### Problem details
Scan the data below for the string "location". Show every line where it turns up.
*** Records to process ***
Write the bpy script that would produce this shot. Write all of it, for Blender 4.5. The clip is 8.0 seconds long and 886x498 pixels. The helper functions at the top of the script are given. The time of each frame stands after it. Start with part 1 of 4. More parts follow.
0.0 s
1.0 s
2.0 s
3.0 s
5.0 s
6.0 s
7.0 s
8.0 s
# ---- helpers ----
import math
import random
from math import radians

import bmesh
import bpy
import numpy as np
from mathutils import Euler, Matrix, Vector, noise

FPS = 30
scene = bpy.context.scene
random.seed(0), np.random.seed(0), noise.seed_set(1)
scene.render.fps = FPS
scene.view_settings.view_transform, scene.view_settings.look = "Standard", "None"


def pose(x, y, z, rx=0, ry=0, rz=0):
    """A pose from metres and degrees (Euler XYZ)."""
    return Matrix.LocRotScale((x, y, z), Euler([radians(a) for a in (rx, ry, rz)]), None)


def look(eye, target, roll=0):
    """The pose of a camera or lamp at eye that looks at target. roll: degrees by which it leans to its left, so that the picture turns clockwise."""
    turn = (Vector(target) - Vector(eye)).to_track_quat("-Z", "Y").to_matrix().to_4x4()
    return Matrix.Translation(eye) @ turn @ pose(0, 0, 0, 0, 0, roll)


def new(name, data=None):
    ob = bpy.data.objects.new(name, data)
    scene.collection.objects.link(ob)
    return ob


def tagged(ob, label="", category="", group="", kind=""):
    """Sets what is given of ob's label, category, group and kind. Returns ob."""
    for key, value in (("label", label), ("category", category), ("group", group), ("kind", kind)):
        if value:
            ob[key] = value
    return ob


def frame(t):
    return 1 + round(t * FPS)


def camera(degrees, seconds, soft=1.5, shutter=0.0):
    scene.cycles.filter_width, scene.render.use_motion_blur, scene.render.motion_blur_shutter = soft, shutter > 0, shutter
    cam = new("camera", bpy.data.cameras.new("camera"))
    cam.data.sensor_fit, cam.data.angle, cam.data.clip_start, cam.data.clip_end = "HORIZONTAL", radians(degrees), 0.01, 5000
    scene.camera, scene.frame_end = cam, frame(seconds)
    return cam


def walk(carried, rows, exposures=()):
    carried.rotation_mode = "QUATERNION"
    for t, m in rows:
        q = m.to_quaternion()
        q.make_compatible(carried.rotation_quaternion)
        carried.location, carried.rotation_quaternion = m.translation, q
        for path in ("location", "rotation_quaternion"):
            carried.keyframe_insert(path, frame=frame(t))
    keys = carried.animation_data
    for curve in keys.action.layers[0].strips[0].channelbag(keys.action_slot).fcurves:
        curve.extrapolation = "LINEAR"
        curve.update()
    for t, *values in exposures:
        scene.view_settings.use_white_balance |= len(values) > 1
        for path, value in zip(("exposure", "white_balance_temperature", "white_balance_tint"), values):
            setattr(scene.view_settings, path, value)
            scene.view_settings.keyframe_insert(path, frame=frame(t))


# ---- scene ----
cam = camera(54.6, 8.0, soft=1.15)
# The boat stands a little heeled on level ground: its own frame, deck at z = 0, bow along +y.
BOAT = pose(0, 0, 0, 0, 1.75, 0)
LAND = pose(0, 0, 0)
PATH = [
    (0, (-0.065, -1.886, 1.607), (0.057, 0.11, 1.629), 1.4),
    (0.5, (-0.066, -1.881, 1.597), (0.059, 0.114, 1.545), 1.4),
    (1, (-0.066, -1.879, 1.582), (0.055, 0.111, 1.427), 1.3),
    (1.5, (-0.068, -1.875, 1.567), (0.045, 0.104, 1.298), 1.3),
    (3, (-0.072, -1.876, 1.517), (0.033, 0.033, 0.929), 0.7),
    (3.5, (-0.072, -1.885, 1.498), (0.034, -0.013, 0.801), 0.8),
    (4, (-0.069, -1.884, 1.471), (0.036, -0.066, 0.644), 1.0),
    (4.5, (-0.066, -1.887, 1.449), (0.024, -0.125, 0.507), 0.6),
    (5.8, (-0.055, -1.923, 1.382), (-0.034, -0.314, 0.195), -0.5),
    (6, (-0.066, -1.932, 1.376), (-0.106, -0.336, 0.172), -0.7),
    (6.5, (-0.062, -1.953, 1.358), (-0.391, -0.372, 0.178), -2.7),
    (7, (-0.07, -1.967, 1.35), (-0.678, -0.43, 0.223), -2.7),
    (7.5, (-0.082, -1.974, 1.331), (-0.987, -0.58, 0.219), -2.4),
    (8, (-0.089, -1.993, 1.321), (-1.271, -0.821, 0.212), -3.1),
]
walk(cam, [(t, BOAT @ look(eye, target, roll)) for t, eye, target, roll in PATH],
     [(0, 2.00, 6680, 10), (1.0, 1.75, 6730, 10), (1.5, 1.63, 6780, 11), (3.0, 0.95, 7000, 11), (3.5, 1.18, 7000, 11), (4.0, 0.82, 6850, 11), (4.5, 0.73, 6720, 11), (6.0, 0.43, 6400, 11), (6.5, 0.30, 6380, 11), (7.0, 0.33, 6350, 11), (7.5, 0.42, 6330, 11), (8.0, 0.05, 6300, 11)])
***
*** Records to process ***
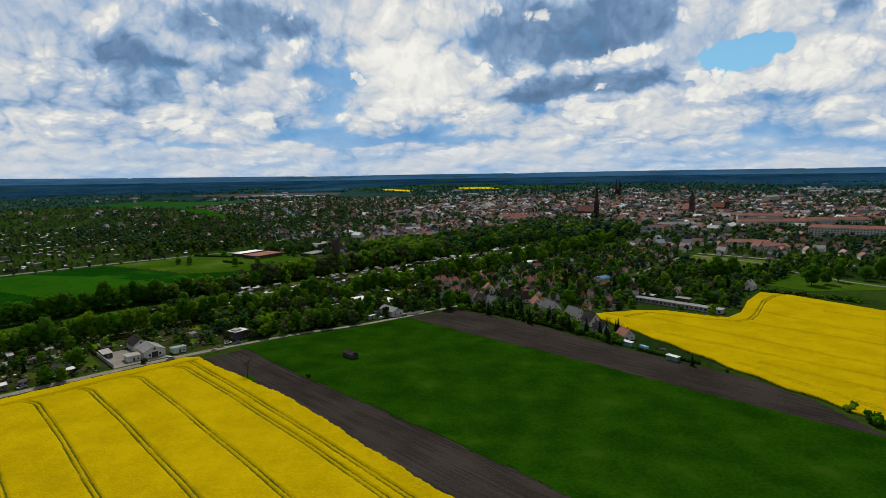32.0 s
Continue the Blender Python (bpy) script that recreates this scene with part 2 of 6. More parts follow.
***
*** Records to process ***
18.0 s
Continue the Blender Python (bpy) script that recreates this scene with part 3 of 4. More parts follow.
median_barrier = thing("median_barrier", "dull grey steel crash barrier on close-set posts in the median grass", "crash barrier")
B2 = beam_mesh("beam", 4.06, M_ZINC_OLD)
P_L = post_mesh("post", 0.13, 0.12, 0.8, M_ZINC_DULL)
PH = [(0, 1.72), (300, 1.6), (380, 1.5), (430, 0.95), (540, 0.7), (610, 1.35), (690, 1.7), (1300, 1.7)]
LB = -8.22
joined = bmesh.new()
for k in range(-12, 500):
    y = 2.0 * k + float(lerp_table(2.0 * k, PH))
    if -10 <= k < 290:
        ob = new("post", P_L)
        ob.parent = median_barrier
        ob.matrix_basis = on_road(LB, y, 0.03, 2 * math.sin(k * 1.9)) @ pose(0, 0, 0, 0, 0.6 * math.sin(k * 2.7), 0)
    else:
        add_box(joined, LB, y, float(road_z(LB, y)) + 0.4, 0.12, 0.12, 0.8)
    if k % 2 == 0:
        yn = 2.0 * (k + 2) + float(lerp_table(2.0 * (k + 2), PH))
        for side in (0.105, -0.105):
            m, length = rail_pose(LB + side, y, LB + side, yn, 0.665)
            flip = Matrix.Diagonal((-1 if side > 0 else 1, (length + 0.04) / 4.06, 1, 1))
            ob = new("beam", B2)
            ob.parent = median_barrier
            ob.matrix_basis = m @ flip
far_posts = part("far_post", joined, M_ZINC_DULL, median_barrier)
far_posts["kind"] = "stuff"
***
### Task solution
        carried.location, carried.rotation_quaternion = m.translation, q
        for path in ("location", "rotation_quaternion"):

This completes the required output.